Everyone is carrying something of economic value. Eviscerated pigs slung belly-up over the rear tire; bouquets of scrawny, plucked chickens dangling from racks where they get bathed in splashed-up puddle water; car parts, mattresses, messages.
In network jargon, the Chinese are distributed. Instead of having One Big Enterprise, the way the Soviets did, or the way we do with our Wal-Marts, the Chinese have millions of little enterprises. Instead of moving stuff around in large hunks on trucks and trains, they move it around in tiny little hunks on bicycles. The former approach works great in say, the
Midwestern US, where you've got thousands of miles of nearly empty interstate highways and railroad lines and huge chunks of rolling stock to carry stuff around. The latter approach works in a place like Shanghai.
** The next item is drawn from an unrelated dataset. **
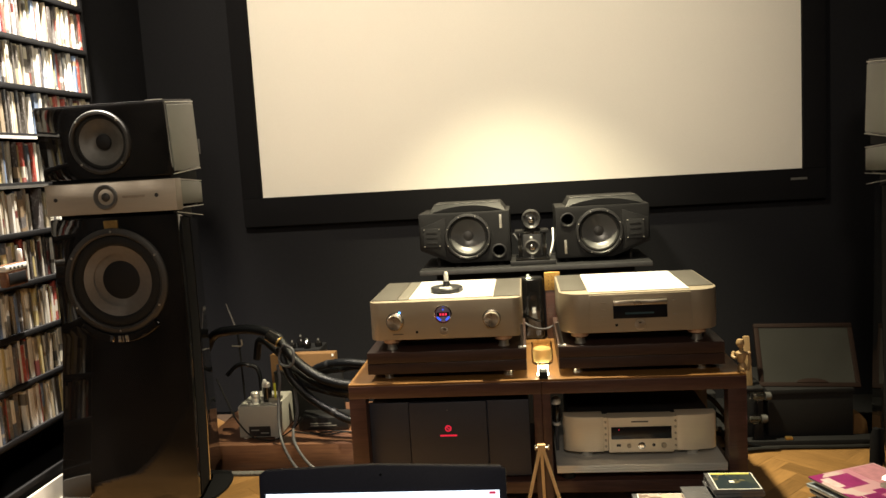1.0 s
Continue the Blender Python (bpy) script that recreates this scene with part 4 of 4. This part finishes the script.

The same problems of distribution arise in computer networks.
As networks get bigger and as the machines that make them up become more equal, the whole approach to moving information around changes from centralized to distributed. The packet-switching system that makes things like Internet work would be immediately familiar to the Chinese. Instead of requisitioning a hunk of optical fiber between Point A and Point
B and slamming the data down it in one big shipment, the packet data network breaks the data down into tiny pieces and sends them out separately, just as a Chinese enterprise might break a large shipment down into small pieces and send each one out on a separate bicycle, knowing that each one might take a different route but that they'd all get there eventually.
Mao Bell is responsible, among other things, for setting up such data networks in China. The Shanghai headquarters is on the waterfront of the Huangpu river between the Shanghai stock exchange and a tall hotel used during the war by the Japanese as a high-rise concentration camp.